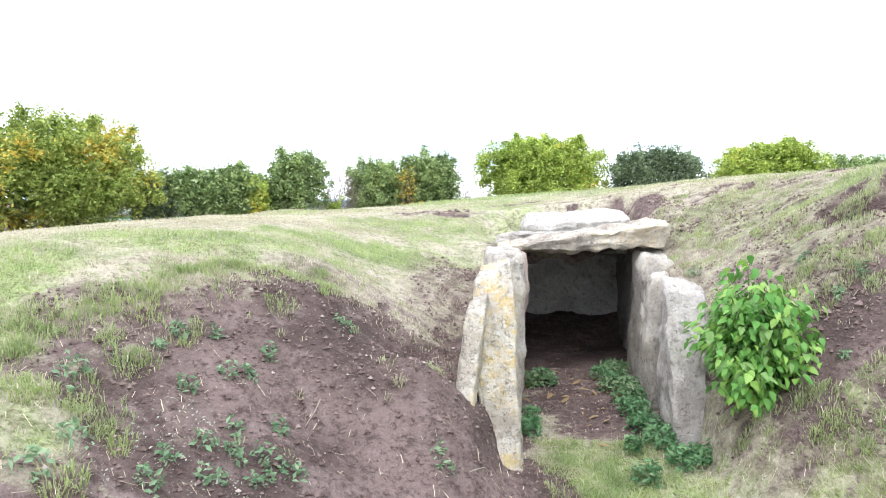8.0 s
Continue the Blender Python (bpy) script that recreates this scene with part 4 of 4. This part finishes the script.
def scatter_straw(n, seed):
    """Dead stalks lying on bare soil and at the edge of the turf."""
    rng = np.random.RandomState(seed)
    x, y = rng.uniform(-2.5, 4.5, n), rng.uniform(9.0, 17.5, n)
    b = bare(x, y)
    keep = (b > 0.12) & (rng.rand(n) < 0.06 + 0.94 * np.clip(1.15 - b, 0, 1)) & ~((x > 0.3) & (x < 2.2) & (y > 14.3) & (y < 16.6))
    x, y = x[keep], y[keep]
    n = len(x)
    a, l, w = rng.uniform(0, 6.28, n), 0.004 + 0.02 * rng.rand(n) ** 3, rng.uniform(0.0006, 0.0014, n)
    dx, dy = np.cos(a) * l, np.sin(a) * l
    ex, ey = -np.sin(a) * w, np.cos(a) * w
    z0, z1 = land(x - dx, y - dy) + 0.008, land(x + dx, y + dy) + 0.008 + rng.uniform(0, 0.02, n)
    v = np.stack([np.stack([x - dx - ex, y - dy - ey, z0], 1), np.stack([x - dx + ex, y - dy + ey, z0], 1), np.stack([x + dx + ex, y + dy + ey, z1], 1), np.stack([x + dx - ex, y + dy - ey, z1], 1)], 1)
    return v.reshape(-1, 3), np.arange(n * 4).reshape(-1, 4)


straw_mat, k, b = material("dead_stalk", 0.85)
lone = k.add("ShaderNodeNewGeometry").outputs["Random Per Island"]
k.put(b.inputs["Base Color"], k.mix(lone, (0.16, 0.115, 0.08), (0.72, 0.63, 0.48)))
tagged(new("dead_stalks", mesh_of("dead_stalks", *scatter_straw(60000, 21), straw_mat)), "pale dead grass stalks scattered over bare soil", "litter", kind="stuff")


def crumbs(n, seed, low, high):
    """Small clods and pebbles on bare soil."""
    rng = np.random.RandomState(seed)
    x, y = rng.uniform(-2.5, 4.5, n), rng.uniform(9.0, 17.5, n)
    keep = (bare(x, y) > 0.45) & ~((x > 0.3) & (x < 2.2) & (y > 14.5) & (y < 16.6))
    x, y = x[keep], y[keep]
    n = len(x)
    s = low + (high - low) * rng.rand(n) ** 3
    shape = np.array([(1, 0, 0), (0, 1, 0), (-1, 0, 0), (0, -1, 0), (0, 0, 0.8), (0, 0, -0.6)])
    v = shape[None] * s[:, None, None] * rng.uniform(0.6, 1.3, (n, 6, 3)) + np.stack([x, y, land(x, y) + s * 0.2], 1)[:, None]
    f = np.array([(0, 1, 4), (1, 2, 4), (2, 3, 4), (3, 0, 4), (1, 0, 5), (2, 1, 5), (3, 2, 5), (0, 3, 5)])
    return v.reshape(-1, 3), (f[None] + 6 * np.arange(n)[:, None, None]).reshape(-1, 3)


def clods(n, seed):
    """Larger broken lumps of earth where the turf has been torn open."""
    rng = np.random.RandomState(seed)
    spots = np.array([(2.65, 15.95, 0.25), (3.2, 15.4, 0.25), (3.08, 13.05, 0.3), (2.42, 15.5, 0.25), (3.4, 17.0, 0.15), (0.3, 16.4, 0.2), (2.35, 12.45, 0.3), (2.1, 15.2, 0.2), (2.4, 14.7, 0.2)])
    pick = spots[rng.randint(0, len(spots), n)]
    x, y = pick[:, 0] + rng.normal(size=n) * pick[:, 2] * 0.4, pick[:, 1] + rng.normal(size=n) * pick[:, 2] * 0.3
    s = 0.01 + 0.025 * rng.rand(n) ** 3
    shape = np.array([(1, 0, 0), (0, 1, 0), (-1, 0, 0), (0, -1, 0), (0.2, 0.1, 0.8), (0, 0, -0.6)])
    v = shape[None] * s[:, None, None] * rng.uniform(0.6, 1.3, (n, 6, 3)) + np.stack([x, y, land(x, y) + s * 0.3], 1)[:, None]
    f = np.array([(0, 1, 4), (1, 2, 4), (2, 3, 4), (3, 0, 4), (1, 0, 5), (2, 1, 5), (3, 2, 5), (0, 3, 5)])
    return v.reshape(-1, 3), (f[None] + 6 * np.arange(n)[:, None, None]).reshape(-1, 3)


crumb_mat, k, b = material("soil_crumb", 0.95)
lone = k.add("ShaderNodeNewGeometry").outputs["Random Per Island"]
k.put(b.inputs["Base Color"], k.mix(k.range(lone, 0.93, 1.0), k.mix(lone, (0.09, 0.06, 0.053), (0.24, 0.175, 0.16)), (0.42, 0.35, 0.31)))
tagged(new("soil_crumbs", mesh_of("soil_crumbs", *crumbs(90000, 31, 0.003, 0.016), crumb_mat)), "small clods and pebbles on bare brown soil", "soil", kind="stuff")

tagged(new("earth_clods", mesh_of("earth_clods", *clods(420, 33), crumb_mat)), "broken dark earth clods where the turf is torn", "soil", kind="stuff")

dry_leaf = single_leaf_material("dry_brown_leaf", (0.28, 0.18, 0.09), (0.5, 0.36, 0.2), 0.8)
kinds = [leaf_mesh("fallen_leaf", 0.09, 0.035, dry_leaf, c) for c in (-0.2, 0.25)]
rng = np.random.RandomState(61)
for i in range(46):
    if i < 26:
        x, y = rng.normal(1.4, 0.16), rng.normal(13.95, 0.3)
    else:
        x, y = rng.uniform(0.8, 1.55), rng.uniform(12.6, 15.6)
    z = float(land(x, min(y, 14.5)))
    ob = new("fallen_leaf", kinds[i % 2])
    ob.location, ob.rotation_euler = (x, y, z + 0.015), (rng.normal() * 0.3, rng.normal() * 0.3, rng.uniform(0, 6.28))
    ob.scale = [rng.uniform(0.5, 1.1)] * 3
    tagged(ob, "dry brown leaf lying on the passage floor", "leaf", "fallen leaves")

twig_rng = np.random.RandomState(71)
for x, y in [(2.6, 12.25), (2.55, 12.6), (0.1, 11.2), (-0.4, 11.6), (-0.9, 12.55), (3.0, 12.6), (-1.15, 11.6), (0.35, 11.75)]:
    a, l = twig_rng.uniform(0, 6.28), twig_rng.uniform(0.04, 0.09)
    path = [(x + math.cos(a) * l * t, y + math.sin(a) * l * t + 0.01 * math.sin(t * 5), float(land(x + math.cos(a) * l * t, y + math.sin(a) * l * t)) + 0.008) for t in (-1, -0.3, 0.4, 1)]
    tagged(new("twig", mesh_of("twig", *tube(path, (0.0035, 0.003, 0.0025, 0.0015)), twig_mat)), "short dry grey twig lying on the soil", "twig", "fallen twigs")


def standing(x, y, wide, tall, rng):
    """Short upright scraps of stubble, each a bent leaf of straw."""
    n = len(x)
    a = rng.uniform(-0.6, 0.6, n)
    dx, dy, z = np.cos(a) * wide, np.sin(a) * wide, land(x, y)
    v = np.stack([np.stack([x - dx, y - dy, z - 0.02], 1), np.stack([x + dx, y + dy, z - 0.02], 1), np.stack([x + dx * 0.6, y + dy + 0.04, z + tall], 1), np.stack([x - dx * 0.8, y - dy + 0.02, z + tall * 0.7], 1)], 1)
    return v.reshape(-1, 3), np.arange(n * 4).reshape(-1, 4)


rng = np.random.RandomState(91)
n = 60000
away = 24.0 * (420.0 / 24.0) ** (rng.rand(n) ** 0.8)
side = rng.uniform(-0.8, 0.85, n)
x, y = 1.5 + side * away, 8.0 + away
keep = (outside(x, y) > 1.2) & (rng.rand(n) < 0.45 + 0.5 * grain(x * 0.12, y * 0.5, 3))
x, y = x[keep], y[keep]
size = rng.uniform(0.012, 0.05, len(x)) * (1 + 0.009 * y)
stubble_mat, k, b = material("pale_stubble", 0.9)
lone = k.add("ShaderNodeNewGeometry").outputs["Random Per Island"]
k.put(b.inputs["Base Color"], k.mix(lone, (0.2, 0.15, 0.13), (0.62, 0.55, 0.48)))
tagged(new("field_stubble", mesh_of("field_stubble", *standing(x, y, size, size * 0.75, rng), stubble_mat)), "pale straw stubble scattered over the ploughed field", "stubble", kind="stuff")

n = 16000
x, y = rng.uniform(-12, 18, n), rng.uniform(14, 31.5, n)
keep = (np.abs(outside(x, y) + 0.15) < 0.75 + 0.4 * rng.rand(n))
x, y = x[keep], y[keep]
litter_mat, k, b = material("hedge_litter", 0.9)
lone = k.add("ShaderNodeNewGeometry").outputs["Random Per Island"]
k.put(b.inputs["Base Color"], k.mix(lone, (0.14, 0.075, 0.05), (0.36, 0.23, 0.15)))
tagged(new("leaf_litter", mesh_of("leaf_litter", *leaves(np.stack([x, y, land(x, y) + 0.02], 1), 0.075, rng, 0.0, 0.6), litter_mat)), "reddish brown fallen leaves under the hedge", "litter", kind="stuff")


def tufts(spots, seed, low, high, green):
    """Clumps of longer grass blades that arch outwards."""
    rng = np.random.RandomState(seed)
    got, shade = [], []
    for x, y, wide, n in spots:
        r, a = wide * np.sqrt(rng.rand(n)), rng.uniform(0, 6.28, n)
        px, py = x + r * np.cos(a), y + r * np.sin(a)
        pz = land(px, py) - 0.005
        h = rng.uniform(low, high, n)
        out = a + rng.normal(size=n) * 0.7
        ox, oy = np.cos(out), np.sin(out)
        w = rng.uniform(0.0014, 0.003, n)
        bend = rng.uniform(0.3, 0.95, n)
        mx, my, mz = px + ox * h * bend * 0.35, py + oy * h * bend * 0.35, pz + h * 0.65
        tx, ty, tz = px + ox * h * bend, py + oy * h * bend, pz + h * (1.05 - 0.5 * bend)
        v = np.stack([np.stack([px - oy * w, py + ox * w, pz], 1), np.stack([px + oy * w, py - ox * w, pz], 1), np.stack([mx + oy * w * 0.8, my - ox * w * 0.8, mz], 1), np.stack([mx - oy * w * 0.8, my + ox * w * 0.8, mz], 1), np.stack([tx, ty, tz], 1)], 1)
        got.append(v)
        shade.append(np.full(n * 5, min(1.0, max(0.0, green + rng.normal() * 0.15))))
    v = np.concatenate(got)
    i = 5 * np.arange(len(v))[:, None]
    faces = [tuple(q) for q in (i + np.array([[0, 1, 2, 3]])).tolist()] + [tuple(q) for q in (i + np.array([[3, 2, 4]])).tolist()]
    return v.reshape(-1, 3), faces, np.concatenate(shade)


def tuft_field(name, spots, seed, low, high, green, label):
    v, f, shade = tufts(spots, seed, low, high, green)
    me = mesh_of(name, v, f, blade_mat)
    me.attributes.new("lush", "FLOAT", "POINT").data.foreach_set("value", shade.astype(np.float32))
    return tagged(new(name, me), label, "grass", kind="stuff")


rng = np.random.RandomState(121)
rim = [(-1.5, 11.3), (-1.46, 11.46), (-1.4, 11.53), (-1.35, 11.71), (-1.23, 11.72), (-1.15, 11.93), (-1.1, 12.08), (-1.05, 12.23), (-0.94, 12.37), (-0.81, 12.42), (-0.7, 12.62), (-0.55, 12.75)]
spots = [(x + rng.normal() * 0.07, y + rng.normal() * 0.06, rng.uniform(0.04, 0.12), 80) for x, y in rim for _ in range(5)]
islands = [(-1.08, 11.31), (-1.06, 11.36), (-1.19, 11.46), (-1.0, 11.71), (-0.68, 12.1), (-1.04, 11.07), (-0.96, 10.99), (-1.18, 10.99), (-1.28, 10.98), (-1.07, 11.02), (-1.43, 11.2), (-1.39, 11.08), (-0.96, 10.66), (-0.45, 12.5)]
spots += [(x + rng.normal() * 0.035, y + rng.normal() * 0.035, rng.uniform(0.03, 0.07), 55) for x, y in islands for _ in range(3)]
tuft_field("rim_grass", spots, 122, 0.018, 0.056, 1.0, "long bright green grass along the edge of the turf")
spots = []
while len(spots) < 330:
    x, y = rng.uniform(1.9, 4.6), rng.uniform(9.2, 15.8)
    worn = float(bare(x, y))
    if 0.12 < worn < 0.62 and not (x < 2.2 and 12.4 < y < 15.2):
        spots.append((x, y, rng.uniform(0.03, 0.1), rng.randint(25, 60)))
right = [(2.57, 12.68), (2.42, 12.83), (2.75, 12.73), (2.1, 13.85), (2.43, 12.55), (2.66, 12.46), (1.89, 12.01), (2.11, 11.85), (1.99, 11.85), (1.71, 12.12), (2.71, 13.92), (2.97, 13.33), (2.44, 14.1), (2.31, 12.84), (2.58, 11.97), (2.6, 12.66), (2.9, 12.24), (2.88, 12.74), (2.53, 11.82), (2.76, 11.75), (2.6, 11.66), (2.44, 11.74), (2.37, 11.93), (2.13, 11.75), (2.45, 11.48), (2.08, 11.97), (2.26, 11.58)]
spots += [(x + rng.normal() * 0.05, y + rng.normal() * 0.05, rng.uniform(0.03, 0.09), 50) for x, y in right for _ in range(4)]
tuft_field("slope_grass", spots, 123, 0.02, 0.065, 0.75, "ragged green grass tufts on the worn slope")
spots = [(rng.uniform(0.75, 1.5), rng.uniform(11.3, 12.75), rng.uniform(0.05, 0.12), 70) for _ in range(85)]
tuft_field("path_grass", spots, 124, 0.02, 0.05, 0.95, "short fresh grass before the entrance")
spots = [(rng.uniform(-1.4, 0.3), rng.uniform(10.3, 13.0), rng.uniform(0.02, 0.05), rng.randint(8, 18)) for _ in range(26)] + [(-0.035, 11.89, 0.03, 60), (0.14, 12.15, 0.04, 60), (0.12, 12.35, 0.04, 60)]
tuft_field("dry_tufts", spots, 125, 0.02, 0.055, 0.45, "wispy straw-coloured tufts on bare soil")
litter = [(x + rng.normal() * 0.16, y - 0.1 + rng.normal() * 0.1, rng.uniform(0.05, 0.13), 34) for x, y in rim[4:12] for _ in range(5)]
litter += [(rng.uniform(-0.7, 0.35), rng.uniform(12.45, 13.2), rng.uniform(0.05, 0.14), 30) for _ in range(46)]
litter += [(rng.uniform(2.1, 3.6), rng.uniform(11.2, 12.8), rng.uniform(0.04, 0.1), 24) for _ in range(40)]
tuft_field("dry_litter", litter, 126, 0.012, 0.035, 0.12, "pale dead straw littering the worn edge of the turf")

SET EXERCISE: Both the line with "Continue the Blender" and the line with "dead grass stalks" belong in the answer; write them out exactly, with every line between.

REPLY TO THE TASK:
Continue the Blender Python (bpy) script that recreates this scene with part 4 of 4. This part finishes the script.
def scatter_straw(n, seed):
    """Dead stalks lying on bare soil and at the edge of the turf."""
    rng = np.random.RandomState(seed)
    x, y = rng.uniform(-2.5, 4.5, n), rng.uniform(9.0, 17.5, n)
    b = bare(x, y)
    keep = (b > 0.12) & (rng.rand(n) < 0.06 + 0.94 * np.clip(1.15 - b, 0, 1)) & ~((x > 0.3) & (x < 2.2) & (y > 14.3) & (y < 16.6))
    x, y = x[keep], y[keep]
    n = len(x)
    a, l, w = rng.uniform(0, 6.28, n), 0.004 + 0.02 * rng.rand(n) ** 3, rng.uniform(0.0006, 0.0014, n)
    dx, dy = np.cos(a) * l, np.sin(a) * l
    ex, ey = -np.sin(a) * w, np.cos(a) * w
    z0, z1 = land(x - dx, y - dy) + 0.008, land(x + dx, y + dy) + 0.008 + rng.uniform(0, 0.02, n)
    v = np.stack([np.stack([x - dx - ex, y - dy - ey, z0], 1), np.stack([x - dx + ex, y - dy + ey, z0], 1), np.stack([x + dx + ex, y + dy + ey, z1], 1), np.stack([x + dx - ex, y + dy - ey, z1], 1)], 1)
    return v.reshape(-1, 3), np.arange(n * 4).reshape(-1, 4)


straw_mat, k, b = material("dead_stalk", 0.85)
lone = k.add("ShaderNodeNewGeometry").outputs["Random Per Island"]
k.put(b.inputs["Base Color"], k.mix(lone, (0.16, 0.115, 0.08), (0.72, 0.63, 0.48)))
tagged(new("dead_stalks", mesh_of("dead_stalks", *scatter_straw(60000, 21), straw_mat)), "pale dead grass stalks scattered over bare soil", "litter", kind="stuff")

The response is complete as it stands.